ATTORNEY GENERAL RAOUL CALLS ON U.S. DEPARTMENT OF EDUCATION TO FORGIVE LOANS OF FORMER ITT TECH STUDENTS
Chicago — Attorney General Kwame Raoul, along with a coalition of 21 attorneys general, today called on the U.S. Department of Education (DOE) to immediately forgive the federal student loans of eligible former ITT Tech (ITT) students who attended the bankrupt for-profit school when it closed.
In a letter sent to Federal Student Aid Chief Operating Officer Mark Brown, Raoul and the coalition question whether the DOE has complied with federal regulations that require the DOE to automatically discharge the loans of qualifying borrowers enrolled at closed schools who do not continue their education elsewhere.
“Most schools will not accept ITT credits, preventing students from finishing the programs they started,” Raoul said. “This unfairly leaves deserving students, through no fault of their own, with overwhelming debt loads and without a degree. I am committed to ensuring that all eligible ITT students receive the closed-school discharge relief they deserve.”
Raoul and the coalition note that in May 2019, the DOE estimated that approximately 52,000 former ITT students are eligible for nearly $833 million in closed-school discharge relief. However, recent information obtained from Congress indicates that discharges have only been granted to more than 7,000 former ITT student borrowers – amounting to less than $95 million in relief. The attorneys general are urging federal regulators to clarify whether all eligible ITT students are now receiving the automatic discharges to which they are entitled, and to provide sufficient information to confirm that deserving ITT students have not been excluded from the program.
Federal law requires the DOE to automatically forgive the student loans of students attending the school within 120 days of a school’s closure who did not obtain their degrees and have not transferred credits into the same program at another school. The 120-day window can be extended by the secretary of DOE for good cause. Raoul and the coalition have asked that the window be expanded in the case of ITT given the number of problems that long predated ITT’s closure. The letter also requests details about the number of students whose loans were discharged and the method the DOE is using to implement the automatic closed school discharge.
The Illinois Attorney General’s office has long been a national leader in investigating and enforcing consumer protection violations in the higher education field. Recently, Attorney General Raoul has overseen the rollout of the state’s first Student Loan Ombudsman, a position created by the Student Loan Servicing Rights Act, to provide resources for student borrowers who are struggling to pay student loan payments. Attorney General Raoul has also advocated for protections for veterans in higher education, joining a coalition of state attorneys general calling on the DOE in May to automatically discharge student loans for totally and permanently disabled veterans. In August of 2019, the DOE was ordered to create a process to automatically discharge the loans.
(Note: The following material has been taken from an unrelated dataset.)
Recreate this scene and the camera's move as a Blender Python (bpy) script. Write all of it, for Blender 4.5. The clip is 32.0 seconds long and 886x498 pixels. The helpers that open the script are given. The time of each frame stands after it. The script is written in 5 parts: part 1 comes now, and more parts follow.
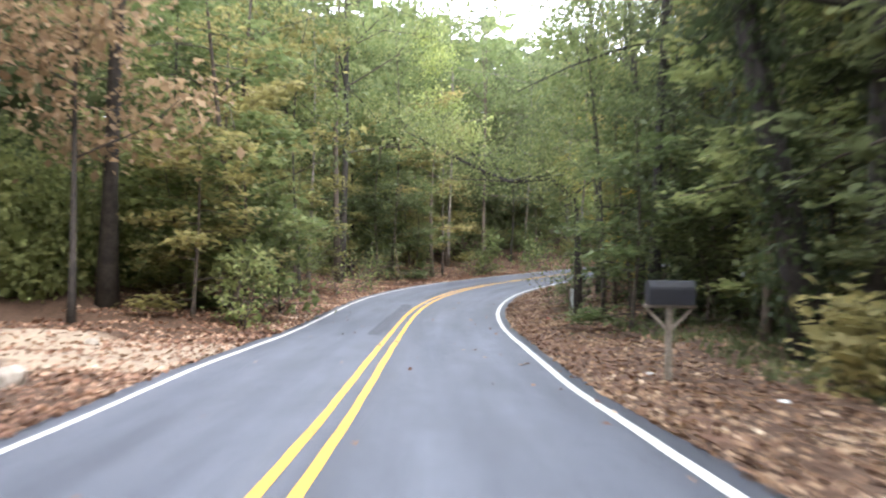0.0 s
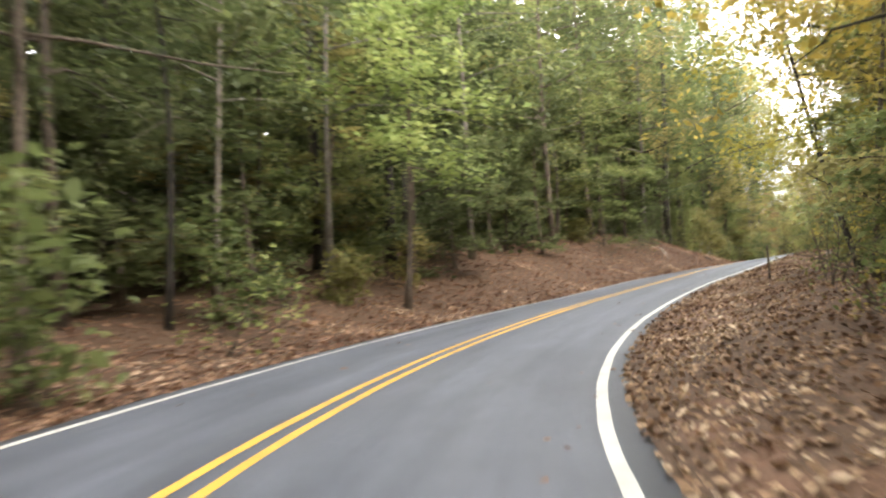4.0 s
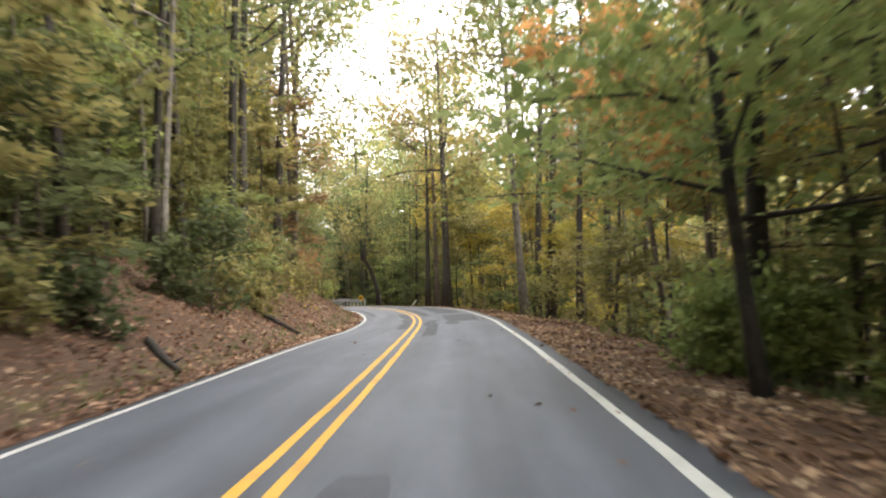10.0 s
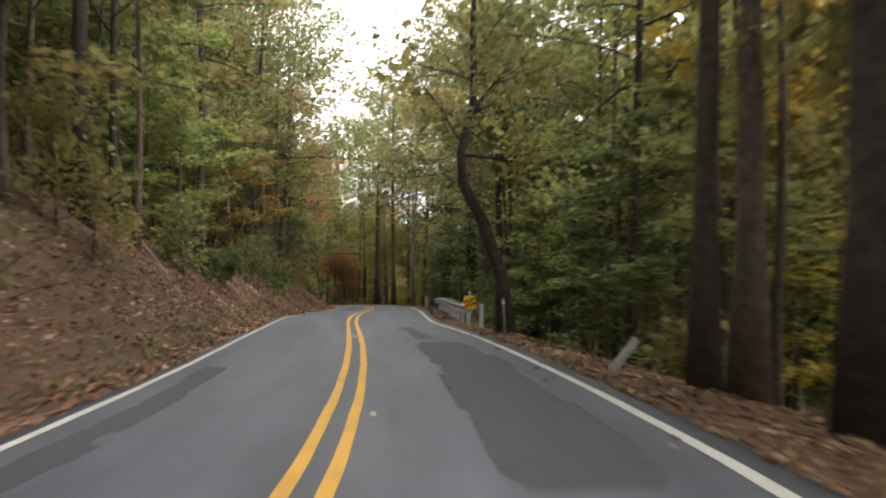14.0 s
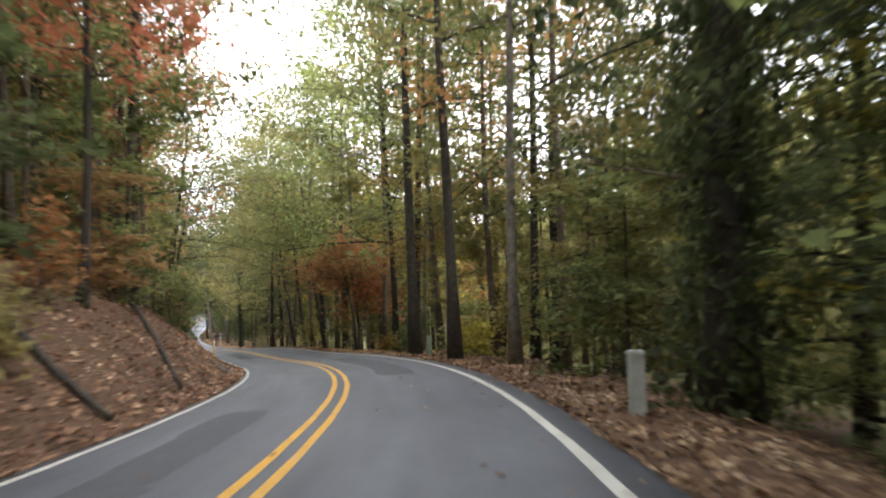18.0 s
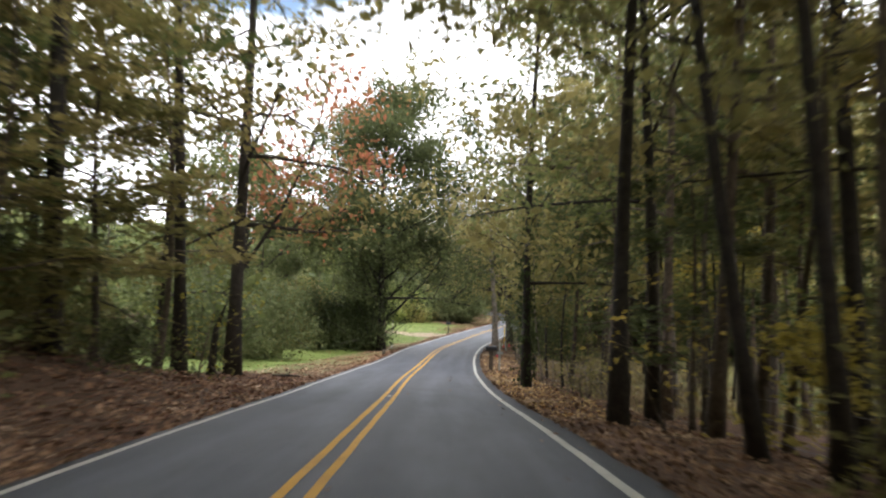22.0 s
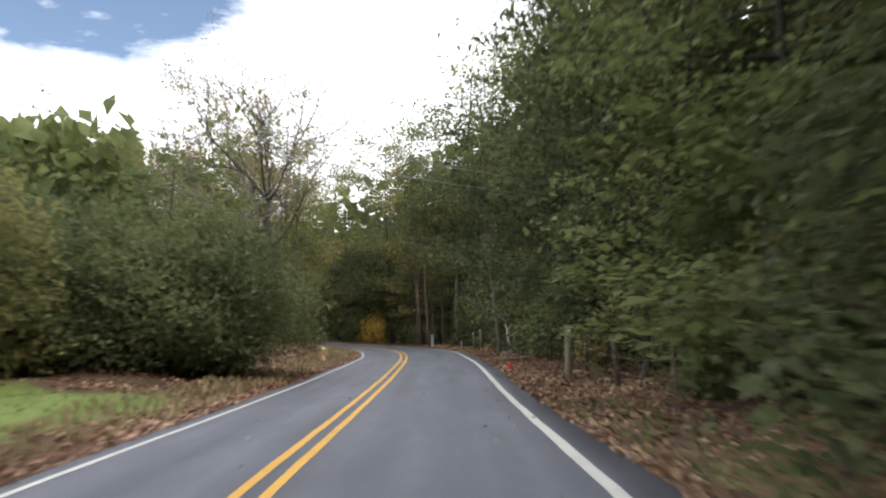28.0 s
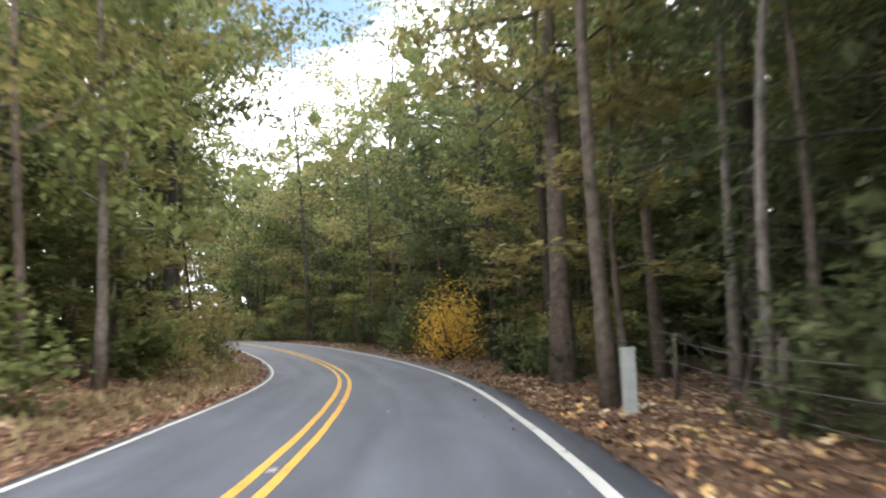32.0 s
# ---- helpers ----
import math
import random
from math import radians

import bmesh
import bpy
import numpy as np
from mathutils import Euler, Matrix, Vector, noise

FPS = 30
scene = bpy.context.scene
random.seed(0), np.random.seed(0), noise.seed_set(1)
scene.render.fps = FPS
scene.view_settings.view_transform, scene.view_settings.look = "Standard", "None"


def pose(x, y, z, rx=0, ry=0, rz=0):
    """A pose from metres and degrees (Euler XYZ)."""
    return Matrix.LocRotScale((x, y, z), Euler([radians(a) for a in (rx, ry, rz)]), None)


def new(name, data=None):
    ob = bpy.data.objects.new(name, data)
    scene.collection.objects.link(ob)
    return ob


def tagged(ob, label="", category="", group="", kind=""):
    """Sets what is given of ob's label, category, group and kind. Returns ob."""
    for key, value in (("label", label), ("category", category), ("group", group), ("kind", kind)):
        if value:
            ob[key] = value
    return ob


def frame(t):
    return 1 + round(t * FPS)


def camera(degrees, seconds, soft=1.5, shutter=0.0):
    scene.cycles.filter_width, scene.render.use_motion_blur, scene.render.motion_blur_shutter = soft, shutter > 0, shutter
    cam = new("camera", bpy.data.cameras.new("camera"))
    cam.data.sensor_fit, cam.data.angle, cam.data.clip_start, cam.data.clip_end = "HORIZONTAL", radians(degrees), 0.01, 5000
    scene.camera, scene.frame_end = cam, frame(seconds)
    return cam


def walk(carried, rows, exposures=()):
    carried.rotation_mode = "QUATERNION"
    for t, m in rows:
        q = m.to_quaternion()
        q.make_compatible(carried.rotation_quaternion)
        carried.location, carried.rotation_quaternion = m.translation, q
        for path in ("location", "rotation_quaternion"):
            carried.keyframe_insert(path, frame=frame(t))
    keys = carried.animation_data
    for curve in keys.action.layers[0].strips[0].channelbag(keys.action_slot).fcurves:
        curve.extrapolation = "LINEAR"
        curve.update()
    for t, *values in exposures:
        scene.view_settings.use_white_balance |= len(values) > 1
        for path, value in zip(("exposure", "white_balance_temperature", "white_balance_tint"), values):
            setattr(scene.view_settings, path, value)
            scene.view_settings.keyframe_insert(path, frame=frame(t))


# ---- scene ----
# ---- camera ----
cam = camera(53.43, 32.0, soft=2.1, shutter=0.5)
PATH = [
    (0.0, 1.091, -4.942, 1.597, 90.29, -0.79, 0.42),
    (0.5, 1.124, 1.622, 1.328, 90.24, 1.23, 1.67),
    (1.0, 1.082, 8.128, 1.083, 90.93, 1.64, 1.96),
    (1.5, 1.165, 14.527, 0.928, 91.91, 1.06, 1.22),
    (2.0, 1.258, 20.884, 0.793, 92.06, 1.28, -0.48),
    (2.5, 1.458, 27.100, 0.786, 92.47, 2.29, -3.21),
    (3.0, 2.019, 33.209, 0.828, 92.26, 3.30, -7.66),
    (3.5, 3.234, 39.188, 0.934, 92.40, 3.71, -13.18),
    (4.0, 5.058, 45.017, 1.077, 94.00, 3.32, -19.86),
    (4.5, 7.459, 50.734, 1.244, 94.42, 2.28, -26.04),
    (5.0, 10.773, 56.672, 1.501, 95.31, 1.43, -33.31),
    (5.5, 15.029, 62.646, 1.883, 96.61, 0.78, -41.35),
    (6.0, 19.913, 68.110, 2.403, 97.88, 0.34, -48.10),
    (6.5, 24.955, 72.715, 2.961, 98.69, 0.10, -51.50),
    (7.0, 29.848, 76.611, 3.492, 98.97, 0.07, -51.19),
    (7.5, 34.778, 80.429, 4.059, 97.98, -0.27, -50.42),
    (8.0, 39.692, 84.366, 4.443, 95.28, 0.08, -48.08),
    (8.5, 44.535, 88.571, 4.575, 93.16, -1.17, -47.28),
    (9.0, 49.295, 92.991, 4.557, 92.52, -0.53, -45.39),
    (9.5, 54.058, 97.538, 4.538, 92.58, 0.28, -45.26),
    (10.0, 58.879, 102.183, 4.512, 92.39, 1.59, -44.38),
    (10.5, 63.814, 106.943, 4.508, 91.76, 3.06, -44.38),
    (11.0, 68.813, 111.779, 4.495, 91.86, 3.54, -44.75),
    (11.5, 73.864, 116.627, 4.485, 91.99, 2.83, -44.42),
    (12.0, 78.880, 121.595, 4.455, 91.87, 2.33, -43.36),
    (12.5, 83.777, 126.846, 4.420, 91.74, 1.04, -41.22),
    (13.0, 88.493, 132.252, 4.364, 91.62, 0.15, -37.71),
    (13.5, 92.728, 137.786, 4.374, 91.91, -0.66, -34.36),
    (14.0, 96.542, 143.540, 4.399, 91.84, -0.58, -31.34),
    (14.5, 100.164, 149.470, 4.393, 91.64, 0.55, -28.65),
    (15.0, 103.349, 155.332, 4.358, 91.95, 1.90, -27.24),
    (15.5, 106.279, 161.086, 4.317, 92.72, 3.34, -26.99),
    (16.0, 109.199, 166.990, 4.222, 93.49, 4.19, -27.26),
    (16.5, 112.370, 173.278, 4.094, 93.84, 3.77, -27.47),
    (17.0, 115.997, 179.925, 4.039, 93.68, 1.95, -27.54),
    (17.5, 119.770, 186.659, 3.876, 93.18, 1.28, -27.45),
    (18.0, 123.542, 193.516, 3.653, 93.30, 1.90, -27.03),
    (18.5, 127.239, 200.476, 3.491, 93.82, 2.04, -24.00),
    (19.0, 130.650, 207.653, 3.306, 94.46, 0.98, -20.08),
    (19.5, 133.469, 215.201, 3.111, 94.73, 0.47, -16.54),
    (20.0, 135.558, 222.818, 2.883, 94.76, -0.54, -12.79),
    (20.5, 137.116, 230.040, 2.613, 94.90, -1.89, -9.79),
    (21.0, 138.384, 237.245, 2.313, 94.30, -1.95, -7.89),
    (21.5, 139.427, 244.753, 2.080, 94.32, -1.52, -6.55),
    (22.0, 140.292, 252.412, 1.932, 94.34, -1.59, -5.25),
    (22.5, 141.074, 260.192, 1.722, 94.35, -0.42, -4.49),
    (23.0, 141.770, 268.071, 1.434, 93.75, 1.86, -4.03),
    (23.5, 142.384, 276.000, 1.111, 94.16, 2.83, -4.59),
    (24.0, 143.062, 284.026, 0.874, 94.32, 3.10, -5.81),
    (24.5, 143.972, 292.281, 0.656, 94.59, 2.02, -7.14),
    (25.0, 145.010, 300.497, 0.490, 95.35, 0.64, -8.01),
    (25.5, 146.060, 308.361, 0.466, 96.02, 0.31, -8.84),
    (26.0, 147.232, 316.019, 0.561, 96.58, 0.27, -10.62),
    (26.5, 148.638, 323.539, 0.725, 96.21, 0.59, -12.22),
    (27.0, 150.332, 331.211, 0.871, 96.16, 0.98, -13.52),
    (27.5, 152.299, 339.029, 1.097, 96.40, 1.43, -14.52),
    (28.0, 154.392, 346.867, 1.404, 96.74, 1.78, -15.15),
    (28.5, 156.465, 354.543, 1.644, 97.00, 1.88, -15.39),
    (29.0, 158.525, 362.000, 1.796, 97.14, 1.70, -15.22),
    (29.5, 160.555, 369.384, 1.994, 97.40, 2.03, -14.42),
    (30.0, 162.556, 376.799, 2.232, 97.29, 2.37, -13.39),
    (30.5, 164.515, 384.385, 2.430, 96.85, 1.24, -12.07),
    (31.0, 166.351, 391.960, 2.623, 96.53, 1.00, -9.88),
    (31.5, 167.953, 399.366, 2.818, 96.49, 1.43, -7.65),
    (32.0, 169.205, 406.791, 2.979, 96.83, 1.65, -5.30),
]
EXPOSURES = [(0.0, 2.25, 6000, 14), (1.0, 2.51, 6600, 11), (3.0, 2.55, 6900, 11), (4.5, 1.97, 7000, 11), (6.5, 1.46, 6900, 11), (8.0, 1.38, 7000, 12), (9.0, 1.55, 6900, 11), (10.0, 2.01, 6800, 11), (11.0, 1.11, 6800, 11), (12.0, 1.14, 6900, 12), (14.5, 1.07, 6900, 11), (16.5, 1.95, 6600, 10), (17.0, 2.00, 6600, 10), (18.0, 1.57, 6600, 11), (19.0, 2.02, 6800, 11), (20.0, 2.24, 6900, 12), (21.0, 1.61, 6700, 10), (23.0, 0.61, 6700, 12), (24.0, 0.63, 6700, 13), (25.0, 0.99, 6700, 14), (26.0, 0.30, 6600, 13), (28.5, 0.33, 6600, 11), (30.0, 0.50, 6700, 11), (31.0, 1.18, 6600, 11), (32.0, 1.45, 6500, 11)]
walk(cam, [(t, pose(*p)) for t, *p in PATH], EXPOSURES)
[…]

In June 2019, Attorney General Raoul, along with 44 other attorneys general, settled with student loan originator, Student CU Connect CUSO LLC for more than $168 million in student loan debt relief for more than 18,000 former students of ITT Tech, including nearly 500 Illinois students who received more than $4.5 million in relief. Recently, Raoul also announced the DOE will discharge federal student loans held by students of the Illinois Institute of Art, as requested by the Attorney General’s office.
Student borrowers who have questions or are in need of assistance can call the Attorney General’s Student Loan Helpline at 1-800-455-2456. Borrowers can also file complaints on the Attorney General’s website.
Joining Raoul in the letter are the attorneys general of California, Colorado, Connecticut, Delaware, Iowa, Kentucky, Maine, Massachusetts, Michigan, Minnesota, Mississippi, Nevada, New Jersey, New Mexico, New York, North Carolina, Oregon, Pennsylvania, Vermont, Virginia, and Washington.